Afterward, UFC President Dana White invoked the name of former referee Steve Mazzagatti when discussing Tognoni’s blunder.
“It’s hard not to bang on this guy,” White said. “The worst I’ve ever seen. He’s f------ Mazzagatti-level. That’s some Mazzagatti-level s--- right there. It was one of the worst things I’ve ever seen. That kid wins by knockout, technical knockout, and loses the fight.”
White went on to call for current rules to be re-examined.
“I was all over them tonight about the replay,” White said. “We have to have a replay. There’s got to be a replay. All you’ve got to do is look at the f------ replay that is playing 6,000 times while Herman is on the ground and say, ‘Oh s---, I made a mistake.’ You can’t see everything. We’re human, and that’s a tough one. How you think that is a groin kick is next-level nuts, but whatever. It happens. What are you going to do about it? It happened.”

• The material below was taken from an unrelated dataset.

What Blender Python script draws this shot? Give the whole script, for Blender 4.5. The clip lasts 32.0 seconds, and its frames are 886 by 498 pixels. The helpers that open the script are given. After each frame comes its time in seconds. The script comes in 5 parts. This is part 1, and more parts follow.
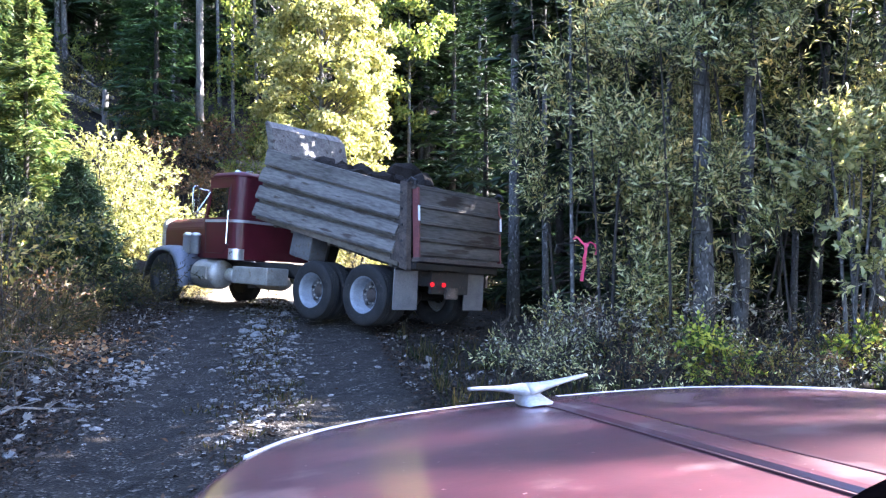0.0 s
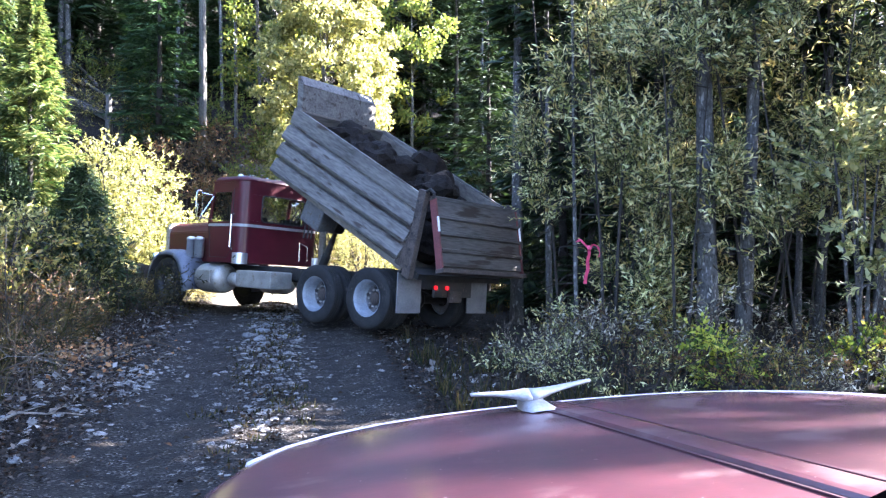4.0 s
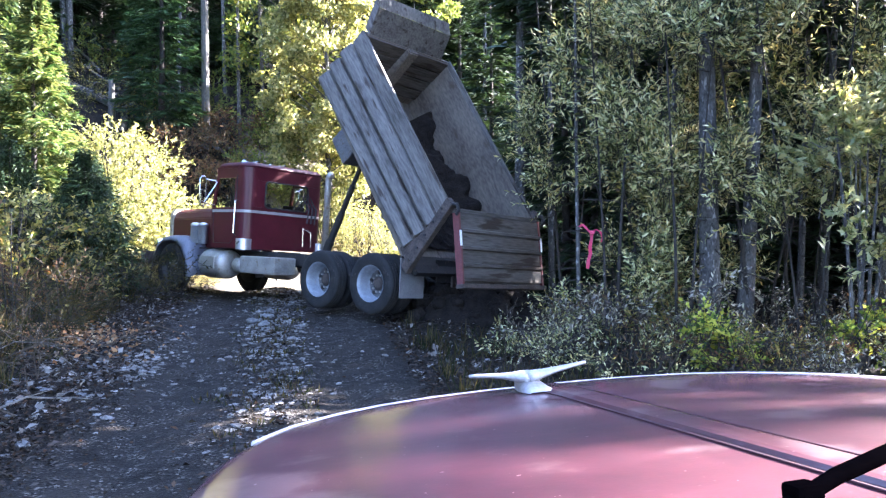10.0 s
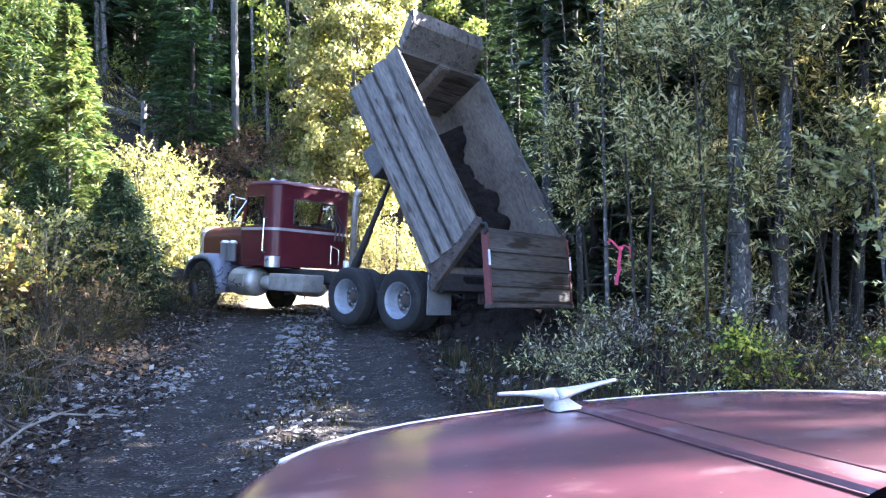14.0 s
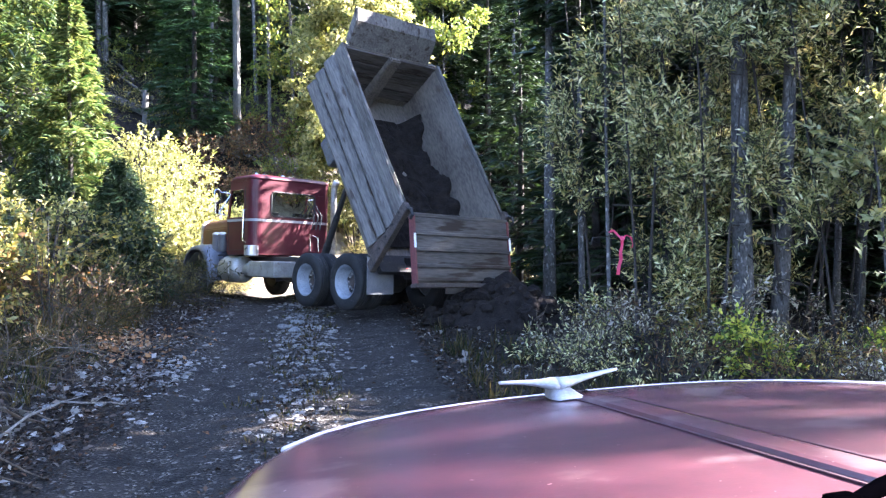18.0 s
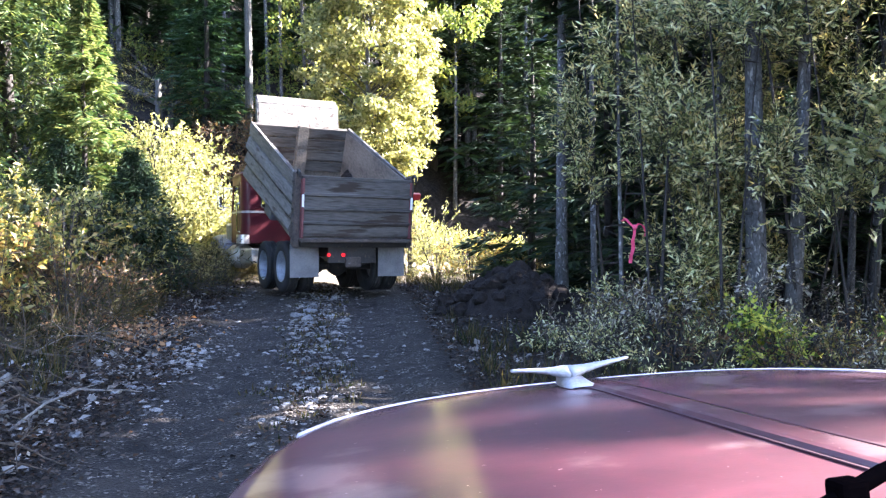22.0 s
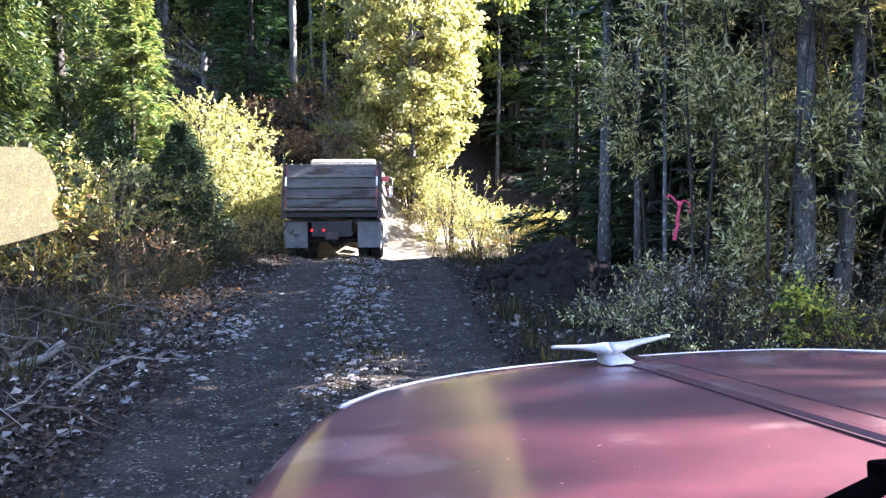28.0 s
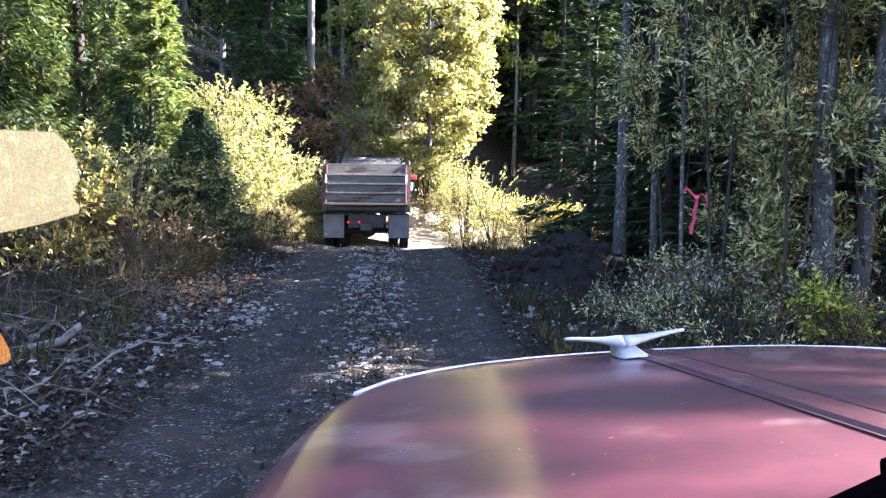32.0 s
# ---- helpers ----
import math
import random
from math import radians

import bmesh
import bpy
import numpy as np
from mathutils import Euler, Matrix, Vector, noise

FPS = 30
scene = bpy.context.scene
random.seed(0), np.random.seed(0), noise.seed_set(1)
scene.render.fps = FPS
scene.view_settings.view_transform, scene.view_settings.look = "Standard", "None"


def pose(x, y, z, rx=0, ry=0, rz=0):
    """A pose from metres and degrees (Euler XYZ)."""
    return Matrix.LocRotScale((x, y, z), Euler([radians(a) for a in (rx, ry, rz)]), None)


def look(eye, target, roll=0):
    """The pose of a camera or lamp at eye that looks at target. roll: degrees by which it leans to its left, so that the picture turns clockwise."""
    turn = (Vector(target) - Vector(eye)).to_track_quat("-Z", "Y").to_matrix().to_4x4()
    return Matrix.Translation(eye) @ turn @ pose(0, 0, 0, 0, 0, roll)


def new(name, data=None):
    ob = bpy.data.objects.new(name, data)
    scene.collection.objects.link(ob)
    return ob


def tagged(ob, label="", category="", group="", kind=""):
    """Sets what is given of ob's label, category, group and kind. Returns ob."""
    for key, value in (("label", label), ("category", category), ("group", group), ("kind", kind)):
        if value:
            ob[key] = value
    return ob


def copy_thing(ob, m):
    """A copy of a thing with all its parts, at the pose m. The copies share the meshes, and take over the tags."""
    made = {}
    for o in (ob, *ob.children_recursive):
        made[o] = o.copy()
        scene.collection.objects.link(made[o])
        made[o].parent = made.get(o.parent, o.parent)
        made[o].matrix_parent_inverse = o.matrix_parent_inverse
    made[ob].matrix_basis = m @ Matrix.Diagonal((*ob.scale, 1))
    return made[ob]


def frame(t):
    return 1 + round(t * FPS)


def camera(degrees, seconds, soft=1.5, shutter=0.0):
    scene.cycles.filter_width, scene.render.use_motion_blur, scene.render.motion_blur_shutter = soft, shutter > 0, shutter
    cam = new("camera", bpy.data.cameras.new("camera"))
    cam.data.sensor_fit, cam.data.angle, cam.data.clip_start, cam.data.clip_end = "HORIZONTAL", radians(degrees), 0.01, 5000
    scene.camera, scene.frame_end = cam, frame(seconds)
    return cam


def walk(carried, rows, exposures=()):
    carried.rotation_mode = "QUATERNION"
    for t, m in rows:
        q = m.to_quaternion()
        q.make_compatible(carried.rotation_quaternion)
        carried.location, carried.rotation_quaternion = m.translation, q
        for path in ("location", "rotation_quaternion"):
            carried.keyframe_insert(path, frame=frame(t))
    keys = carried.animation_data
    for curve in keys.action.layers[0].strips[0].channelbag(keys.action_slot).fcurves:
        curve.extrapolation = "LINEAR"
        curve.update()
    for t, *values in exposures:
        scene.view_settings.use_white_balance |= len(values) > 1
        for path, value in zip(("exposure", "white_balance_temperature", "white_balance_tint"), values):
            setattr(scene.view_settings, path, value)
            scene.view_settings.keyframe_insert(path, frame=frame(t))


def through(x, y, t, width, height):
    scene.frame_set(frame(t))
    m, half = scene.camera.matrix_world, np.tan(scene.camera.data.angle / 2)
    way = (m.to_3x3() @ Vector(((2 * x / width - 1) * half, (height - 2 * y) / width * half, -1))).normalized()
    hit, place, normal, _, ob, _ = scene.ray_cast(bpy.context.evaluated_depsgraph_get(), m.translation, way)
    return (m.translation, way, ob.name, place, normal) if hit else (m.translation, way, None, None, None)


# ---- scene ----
# the camera, held in a cab: yaw, pitch and lean in degrees and small shifts in metres
def held(yaw, pitch, lean, dx, dy, dz):
    return (pose(dx, dy, 1.9 + dz, 0, 0, yaw) @ pose(0, 0, 0, pitch) @ pose(0, 0, 0, 0, lean) @ pose(0, 0, 0, 90))


cam = camera(58.5, 32.0, soft=1.3)
walk(cam, [
    (0, held(0.207, -1.602, -0.339, -0.014, 0.043, -0.008)),
    (0.5, held(0.370, -1.338, -0.271, -0.014, 0.057, -0.013)),
    (1, held(0.477, -1.229, -0.270, -0.013, 0.053, -0.008)),
    (1.5, held(0.535, -1.221, -0.230, -0.010, 0.053, -0.005)),
    (2, held(0.598, -1.232, -0.172, -0.010, 0.047, -0.002)),
    (2.5, held(0.557, -1.245, -0.186, -0.011, 0.047, -0.002)),
    (3, held(0.540, -1.239, -0.212, -0.012, 0.043, -0.002)),
    (3.5, held(0.520, -1.292, -0.141, -0.012, 0.047, -0.002)),
    (5.5, held(0.210, -1.880, -0.095, -0.002, 0.019, -0.002)),
    (6, held(0.099, -2.051, -0.115, -0.001, 0.011, -0.002)),
    (6.5, held(0.026, -2.212, -0.090, -0.002, -0.004, 0.001)),
    (7, held(0.005, -2.335, -0.066, 0.000, -0.003, -0.000)),
    (7.5, held(0.008, -2.403, -0.046, -0.000, -0.003, 0.000)),
    (8, held(-0.015, -2.478, 0.005, -0.001, -0.008, 0.002)),
    (8.5, held(-0.019, -2.504, -0.016, -0.000, -0.001, -0.000)),
    (9, held(0.000, -2.495, -0.000, 0.000, -0.000, 0.000)),
    (9.5, held(0.205, -2.540, 0.027, -0.000, -0.002, 0.001)),
    (10, held(0.711, -2.469, 0.066, -0.001, 0.003, -0.000)),
    (10.5, held(1.172, -1.880, 0.209, -0.001, 0.014, -0.002)),
    (11, held(1.644, -1.294, 0.281, -0.001, 0.011, -0.001)),
    (11.5, held(2.091, -1.217, 0.351, -0.001, 0.014, -0.001)),
    (12, held(2.421, -1.222, 0.375, -0.001, 0.018, -0.002)),
    (12.5, held(2.627, -1.253, 0.434, -0.002, 0.009, 0.001)),
    (13, held(2.694, -1.249, 0.372, -0.001, 0.011, -0.001)),
    (13.5, held(2.701, -1.251, 0.377, -0.001, 0.009, -0.000)),
    (14, held(2.691, -1.255, 0.396, -0.001, 0.013, -0.001)),
    (14.5, held(2.679, -1.309, 0.405, -0.000, 0.013, -0.002)),
    (16.5, held(2.775, -1.700, 0.299, -0.001, 0.010, -0.001)),
    (17, held(2.809, -1.789, 0.308, -0.001, 0.004, 0.000)),
    (17.5, held(2.811, -1.891, 0.260, -0.000, 0.010, -0.002)),
    (18, held(2.827, -2.014, 0.286, -0.001, 0.010, -0.001)),
    (18.5, held(2.917, -2.117, 0.297, 0.001, -0.002, 0.002)),
    (19, held(2.904, -2.183, 0.241, -0.001, -0.003, 0.002)),
    (19.5, held(2.949, -2.282, 0.266, 0.000, -0.004, 0.001)),
    (20, held(3.104, -2.406, 0.253, 0.000, -0.001, 0.001)),
    (20.5, held(3.287, -2.504, 0.297, -0.000, -0.008, 0.003)),
    (21, held(3.434, -2.601, 0.222, -0.000, -0.003, 0.001)),
    (21.5, held(3.582, -2.727, 0.230, -0.001, -0.007, 0.002)),
    (22, held(3.698, -2.831, 0.382, -0.001, -0.009, 0.002)),
    (22.5, held(3.813, -2.938, 0.289, -0.004, -0.015, 0.004)),
    (23, held(3.991, -3.058, 0.286, -0.003, -0.011, 0.003)),
    (23.5, held(4.141, -3.181, 0.294, -0.003, -0.010, 0.003)),
    (24, held(4.289, -3.280, 0.220, -0.003, -0.014, 0.003)),
    (24.5, held(4.475, -3.477, 0.230, -0.004, -0.019, 0.006)),
    (25, held(4.850, -3.669, 0.361, -0.003, -0.023, 0.007)),
    (25.5, held(5.185, -3.874, 0.168, -0.003, -0.017, 0.005)),
    (27.5, held(6.411, -4.548, -0.033, -0.002, -0.016, 0.004)),
    (28, held(6.700, -4.660, -0.018, -0.002, -0.019, 0.005)),
    (28.5, held(6.984, -4.726, -0.012, -0.002, -0.021, 0.005)),
    (29, held(7.255, -4.772, 0.001, -0.002, -0.019, 0.004)),
    (29.5, held(7.612, -4.825, -0.018, -0.003, -0.023, 0.006)),
    (30, held(7.843, -4.890, -0.177, -0.002, -0.019, 0.004)),
    (30.5, held(7.934, -4.969, -0.328, -0.002, -0.028, 0.006)),
    (31, held(7.896, -5.099, -0.570, -0.002, -0.022, 0.006)),
    (31.5, held(7.854, -5.240, -0.708, -0.002, -0.027, 0.006)),
    (32, held(7.769, -5.388, -0.857, -0.002, -0.021, 0.005)),
], exposures=[(0, 4.34, 5680, 22), (13, 4.36, 5680, 22), (20, 4.3, 5800, 22), (25, 4.13, 5880, 23), (32, 3.99, 5920, 24)])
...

Indeed, the Herman-Rodriguez incident was one of the vehicles that brought about changes to the Nevada State Athletic Commission’s use of instant replay. The commission now allows for a referee to restart a fight at any point even when utilizing replay, where in the past such usage resulted in the end of the match. The decision offers little solace to Rodriguez, who remains saddled with a costly loss.